The use of forced labour on building sites both in Rome and in the provinces was a normal Roman practice. Thus, buildings like the Congress Hall in Nuremberg and the Volkshalle in Berlin, inspired by the Colosseum and the Pantheon, respectively, were not merely symbols of tradition, order and reliability, but signaled a far more sinister intention on the part of the autocrat who commissioned them: a return to Roman ethics, which recognized the natural right of a conqueror to enslave conquered peoples in the most literal sense of the word, a right already made manifest even within the sphere of architecture by the creation of concentration camps, whose inmates were forced to quarry the stone for the Reich's buildings (Scobie 137).
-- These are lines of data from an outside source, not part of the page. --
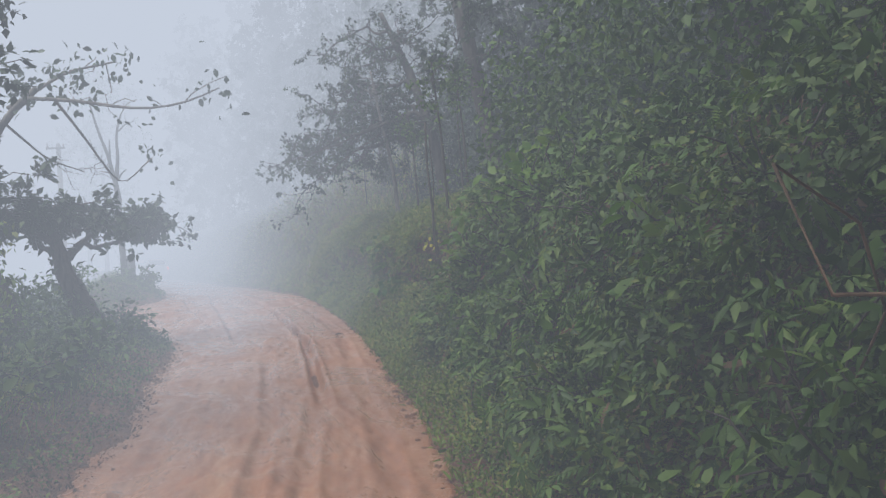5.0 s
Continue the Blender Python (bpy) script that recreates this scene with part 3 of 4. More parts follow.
# open hillside
cover("hillside_grass", "olive grass and weeds matted over the steep hillside", 49, 60, 0.1, 3.6, 3300, LANCE, DULL_GRASS, (0.035, 0.078), 0.3, 131, width=1.05, holes=0.28)
cover("hillside_grass", "olive grass and weeds higher on the steep hillside", 49, 63, 3.6, 7, 800, LANCE, DULL_GRASS, (0.05, 0.11), 0.26, 132, width=1.2, holes=0.22)
cover("hillside_grass", "olive grass at the foot of the hillside farther on", 60, 66, 0.1, 3.6, 500, LANCE, DULL_GRASS, (0.07, 0.14), 0.25, 134, width=1.3, holes=0.22)
cover("hillside_grass", "fresh green grass in clumps on the hillside", 47, 62, 0.2, 7.0, 420, LANCE, GRASS_LEAF, (0.04, 0.085), 0.26, 133, width=1.0, holes=0.42)
cover("hillside_grass", "small leafy sprigs through the hillside grass", 49, 62, 0.2, 5.0, 40, CLUSTER, DULL_GRASS, (0.05, 0.1), 0.25, 140, holes=0.36)
cover("hillside_grass", "low weeds along the foot of the hillside", 49, 63, 0.1, 2.2, 500, KITE, DULL_GRASS, (0.015, 0.04), 0.2, 135)
cover("hillside_grass", "grass on the hillside farther along the track", 63, 96, 0.1, 12, 75, LANCE, DULL_GRASS, (0.2, 0.4), 0.4, 137, width=2.0)
cover("hillside_grass", "rough growth high on the hillside", 48, 66, 6.5, 16, 110, KITE, DULL_GRASS, (0.12, 0.25), 0.5, 139)
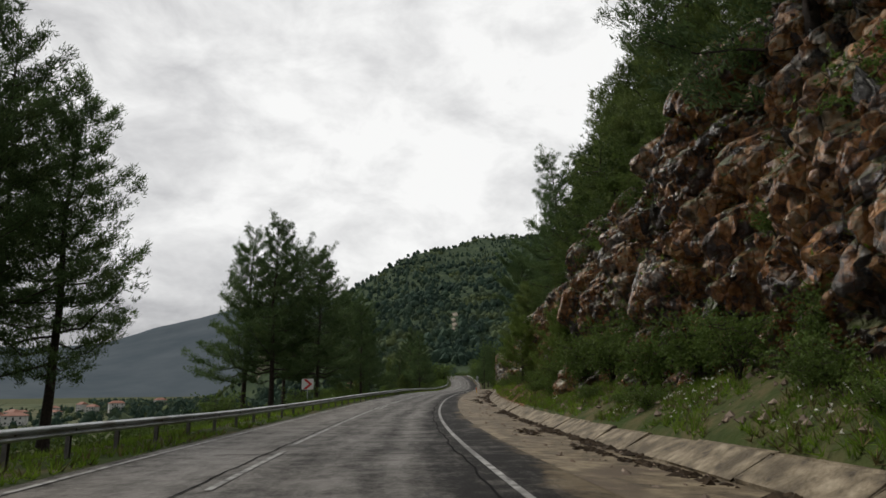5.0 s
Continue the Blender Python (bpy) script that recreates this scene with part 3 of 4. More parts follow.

Thus, it seems clear that Hitler's grandiose plans for the architectural embellishment of Berlin and Germany's regional capitals could have been achieved only by using the same methods as those employed by the Romans: forcible acquisition of funds and forced labour (Scobie 131). This would have caused two distinct socio-demographic classes; those that are slave owners and those that are slaves.